Desta vez, depois de outras águas tumultuosas de que
soubeste desembaraçar, entraste num estuário amplo e sereno de águas mornas. Só
faltava aportar a um cais seguro, um cais onde pudesses fundear sem temer o
assalto das águas sobressaltadas que uma tempestade fizesse avançar pelo estuário.
Sondaste os esteios do ancoradouro. Estudaste a geografia do lugar. Os hábitos da
meteorologia. Até mesmo os que selaram momentos de exceção.
Tudo se conjugava para um lugar finalmente confiável. E tudo
parecia mais coerente com a maturidade dos frutos que de ti pendiam. Não podias
cometer as imprudências de outrora. Não podias continuar a ser involuntária
cobaia das vontades exteriores. Julgavas ter chegado o teu momento de estiagem.
Nem que tivesses que capitular nalguns pequenos capítulos que dantes julgavas centrípetos
à existência. A experiência acendeu uma centelha diferente: o que importava,
era a matéria central; podias desaproveitar os assomos que eram apenas desvios acessórios.
No cais enfim garantia, os olhos deitavam-se no horizonte.
Contemplavam o horizonte desimpedido. Mesmo quando as nuvens se acastelavam
sobre o ocaso – o campo de visão para quem olhava as águas de frente –, o horizonte
não decaía sobre as águas.
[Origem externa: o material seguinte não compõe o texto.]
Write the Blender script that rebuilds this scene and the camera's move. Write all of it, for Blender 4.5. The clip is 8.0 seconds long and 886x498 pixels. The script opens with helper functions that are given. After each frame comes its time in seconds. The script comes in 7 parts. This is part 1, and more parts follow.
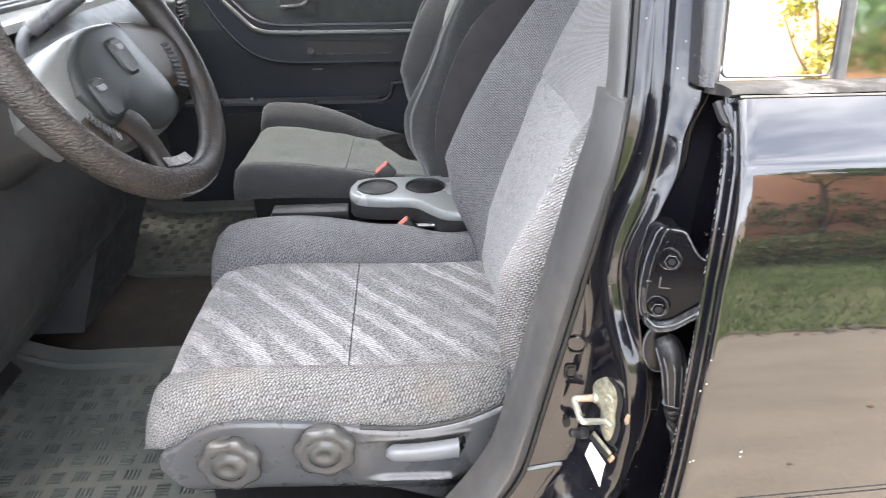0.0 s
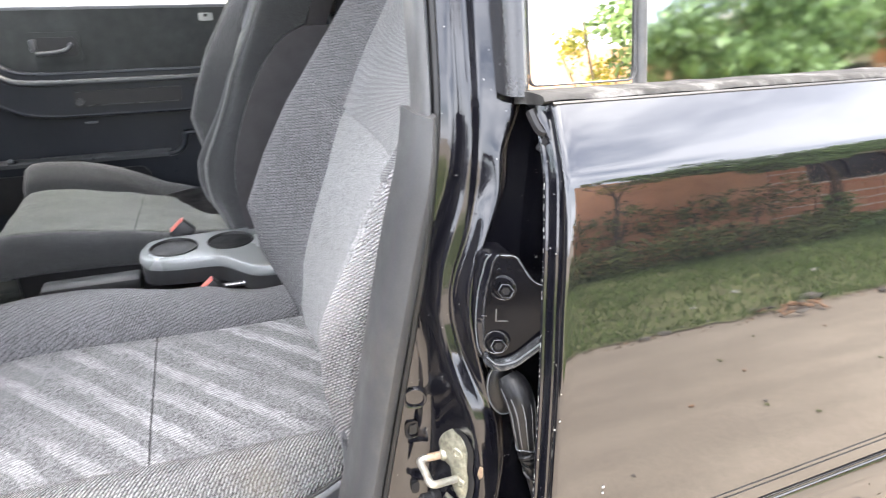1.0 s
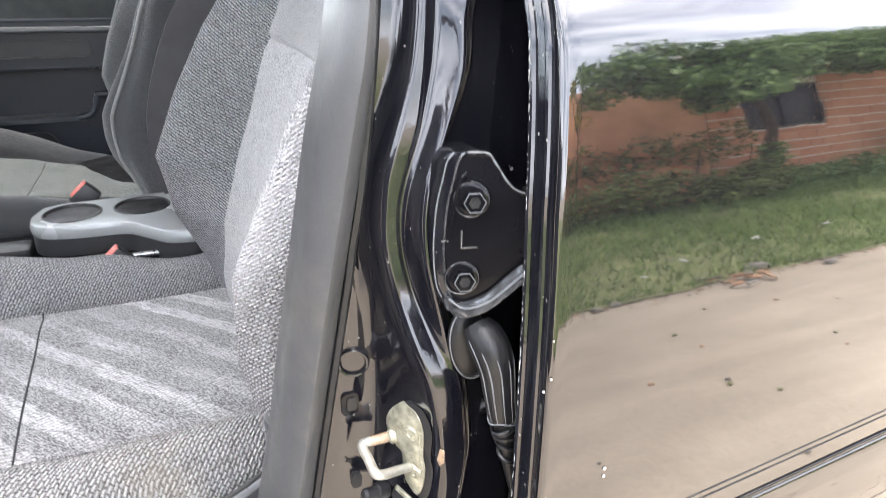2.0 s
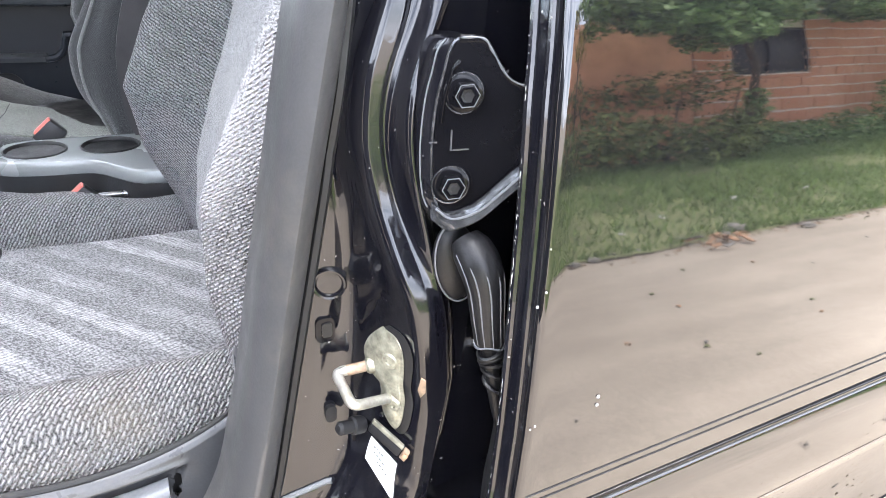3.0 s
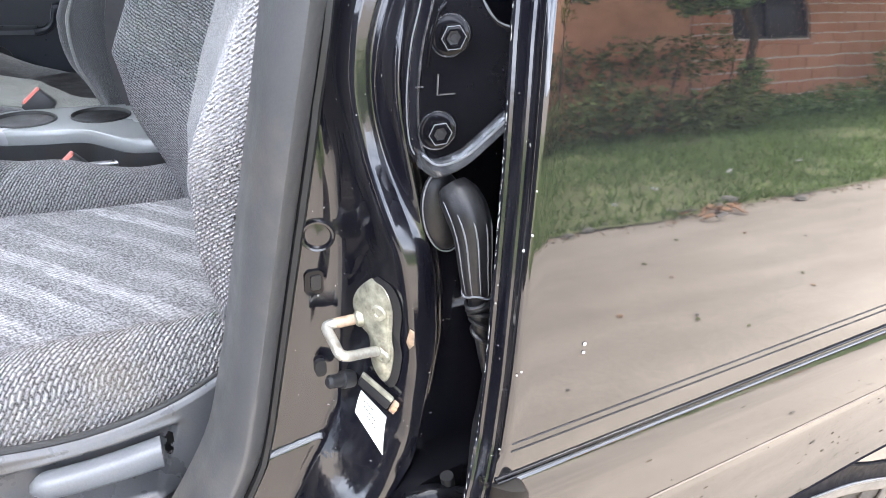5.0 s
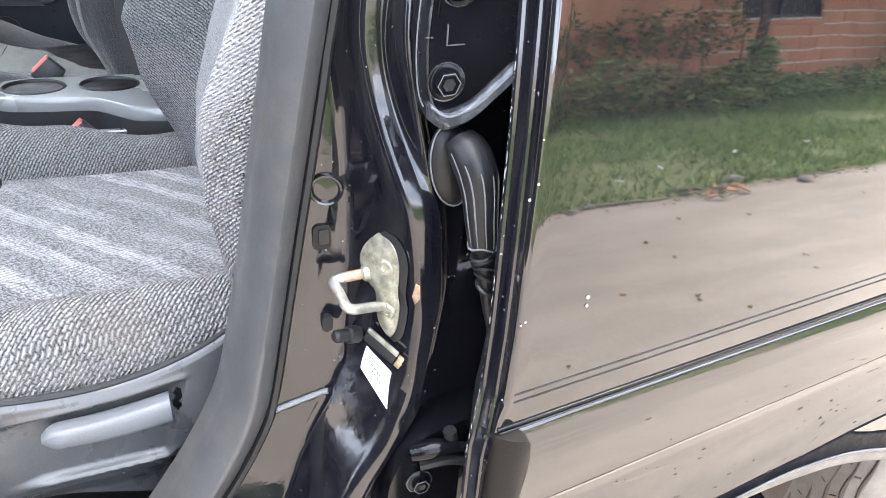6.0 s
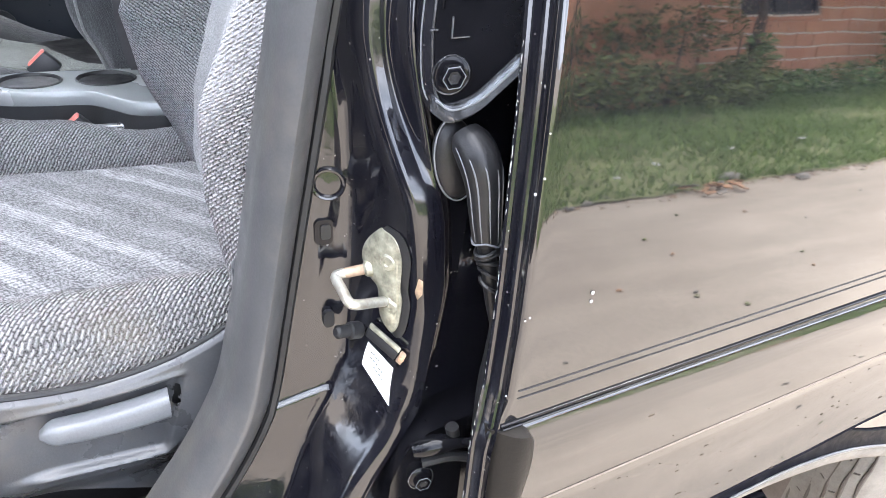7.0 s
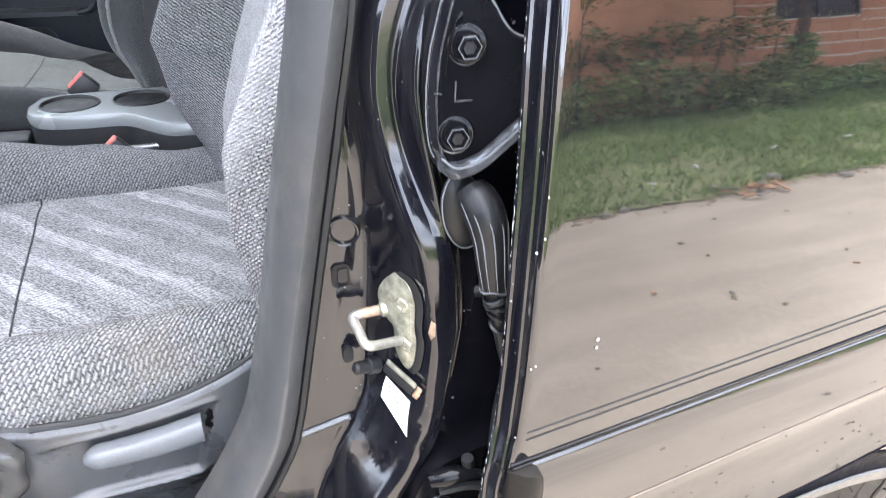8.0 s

Era essa fusão que, outrora, contaminara o teu
corpo. Quando davas conta, quando já não era possível saber onde terminavam as águas
e elas tinham sido tomadas pelas nuvens descendentes, já não ias a tempo de te
libertares das algemas soezes.
Mas agora tudo seria diferente. A menos que continuasses
imberbemente preso a um olhar anestesiado que te deixaria inerme à primeira contrariedade.
Não era esse o augúrio do cais desimpedido. Pelo menos assim esperavas,
enquanto te debatias com as hesitações de sempre.